Sheffield Rally

The Sheffield Rally was a political meeting held by the Labour Party on Wednesday 1 April 1992, a week ahead of the 1992 UK general election.

The event was held at the Sheffield Arena, an indoor sports venue in Sheffield, England. It was attended by 10,000 Labour Party members, including the entire shadow cabinet, and is reported to have cost some £100,000 to stage. The party leader, Neil Kinnock, was flown into the city by helicopter.

The rally was modelled partly on American presidential campaign conventions, with sound and light performances on the stage and celebrity endorsements played on a large video screen. It is believed to have been the brainchild of Philip Gould, a political strategist who was also involved in the subsequent election campaigns of Bill Clinton.

At one point in the proceedings, Kinnock and the shadow cabinet paraded to the stage from the back of the venue, passing through an increasingly enthusiastic audience, with the shadow cabinet being introduced by titles such as "The next Home Secretary" and "The next Prime Minister"; Labour had been in opposition for 13 years and had already lost three consecutive general elections to the Conservatives.

This culminated in an emotional and animated Kinnock taking the podium and repeatedly shouting "We're alright!", which has often been re-broadcast since as an example of overconfident campaigning. Kinnock followed this by proclaiming "We'd better get some talking done here, serious talking".
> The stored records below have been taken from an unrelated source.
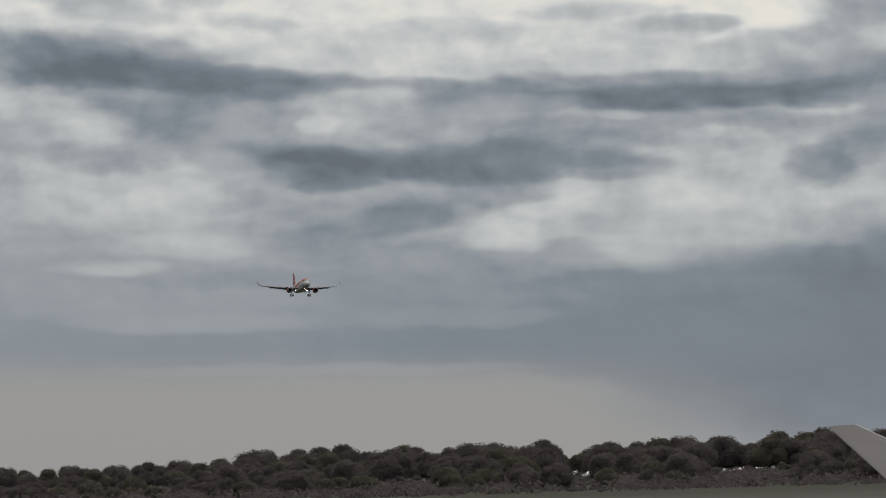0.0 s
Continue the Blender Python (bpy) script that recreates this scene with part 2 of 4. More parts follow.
cloud(27.92, 7.62, 3.10, 0.18, 0, 0.34, 0.62)
cloud(24.32, 7.03, 3.10, 0.18, 0, 0.22, 0.62)
cloud(36.74, 10.98, 0.91, 0.60, 0, 0.28)
cloud(40.52, 8.17, 3.11, 0.18, 0, 0.39, 0.62)
cloud(43.03, 9.05, 0.60, 0.89, 0, 0.28)
cloud(33.68, 7.43, 2.63, 0.23, 0, 0.95, 0.6)
cloud(40.97, 11.24, 1.50, 0.27, 0, 0.38)
cloud(-0.65, 10.09, 1.63, 0.24, 0, 0.71)
cloud(37.85, 11.79, 1.64, 0.24, 0, 0.29)
cloud(1.72, 5.42, 2.01, 0.19, 0, 0.42)
cloud(-3.43, 8.43, 0.90, 0.52, 0, 0.71, 0.6)
cloud(-5.10, 8.07, 0.90, 0.52, 0, 0.42)
cloud(5.31, 5.85, 0.94, 0.40, 0, 0.61)
cloud(21.75, 6.03, 2.02, 0.19, 0, 0.18)
cloud(27.81, 16.20, 1.19, 0.49, 0, 0.87, 0.6)
cloud(-4.03, 2.96, 4.00, 0.12, 0, 0.44, 0.62)
cloud(26.37, 12.87, 1.78, 0.21, -6, 0.55)
cloud(-8.80, 10.73, 1.09, 0.33, 0, 0.57)
cloud(-6.41, 6.16, 0.75, 0.60, 0, 0.64, 0.6)
cloud(8.84, 8.54, 1.35, 0.27, 0, 0.51)
cloud(23.44, 12.91, 1.37, 0.27, 0, 0.58)
cloud(27.61, 15.13, 0.77, 0.60, 0, 0.51)
cloud(29.84, 15.57, 1.39, 0.27, 0, 0.22)
cloud(23.32, 13.46, 1.10, 0.33, 0, 0.48)
cloud(39.87, 6.24, 3.09, 0.15, 0, 0.45, 0.62)
cloud(-1.86, 8.90, 2.80, 0.15, 0, 0.23, 0.62)
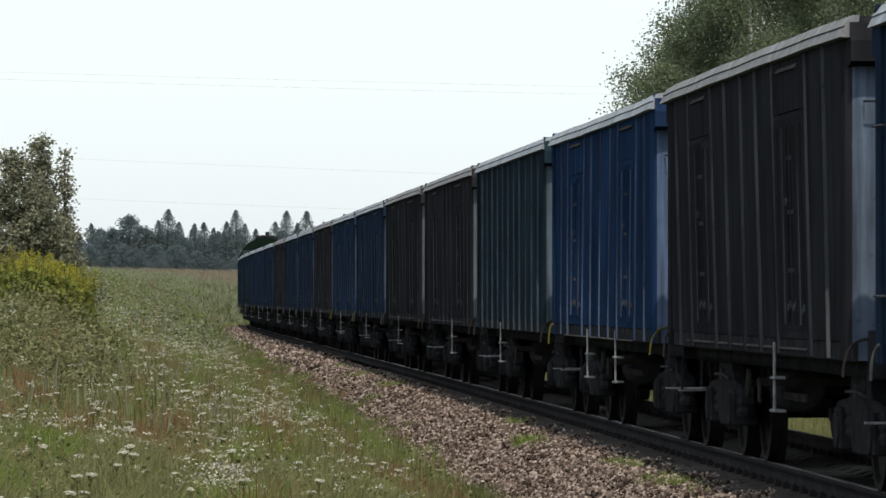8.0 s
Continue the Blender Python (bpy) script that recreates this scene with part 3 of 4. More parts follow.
def build_locomotive():
    """A six-axle diesel with a rounded roof, pushing at the tail; +x is the end that leads."""
    loco = new("diesel_locomotive")
    half = 8.2

    def section(h):
        out = [(1.42, 1.0), (1.46, 1.3), (1.46, 3.1)]
        out += [(1.46 * math.cos(a), 3.1 + (h - 3.1) * math.sin(a)) for a in [radians(d) for d in (18, 36, 54, 72, 90)]]
        return out + [(-y, z) for y, z in out[-2::-1]]
    bm = bmesh.new()
    prism(bm, section(4.62), "x", -half, half - 1.0)
    part("body", bm, LOCO_GREEN, loco)
    bm = bmesh.new()
    prism(bm, [(half - 1.0, 1.0), (half, 1.0), (half + 0.1, 1.6), (half - 0.1, 2.55), (half - 0.95, 3.3), (half - 1.0, 3.3)], "y", -1.35, 1.35)
    part("nose", bm, LOCO_GREEN, loco, bevel=0.12)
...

However most analysts and major participants in the campaign believe it actually had little effect, with the event only receiving widespread attention after the election.

Jim Parish, Senior Campaigns Officer for the Labour Party 1985-93 and an organiser of the rally wrote, "the catastrophic 6-7 per cent drop in Labour support occurred before the rally and was - I am reliably informed - known in Sheffield that night."

In April 2010, Kinnock said, "It wasn't until about ten days after the election that people started writing about the 'hubristic Sheffield rally' and all the rest of it. Given my time again, I wouldn't repeat it - but the great legend is complete, bloody rubbish."

In the end the election was a victory for the Conservatives who finished 8% ahead of Labour in voting. It was widely regarded as one of the most surprising election results of the 20th century, as most of the pollsters had predicted a narrow Labour majority or a hung parliament - with the most likely outcome of the latter being a coalition between Labour and the Liberal Democrats. Labour had surged ahead in the opinion polls during 1989 and widened their lead in 1990, but the resignation of Margaret Thatcher as prime minister on 22 November that year and the election of John Major as her successor had sparked a turnaround in Tory popularity, with the Tories and Labour regularly displacing and then replacing each other at the top of the opinion polls over the next 17 months.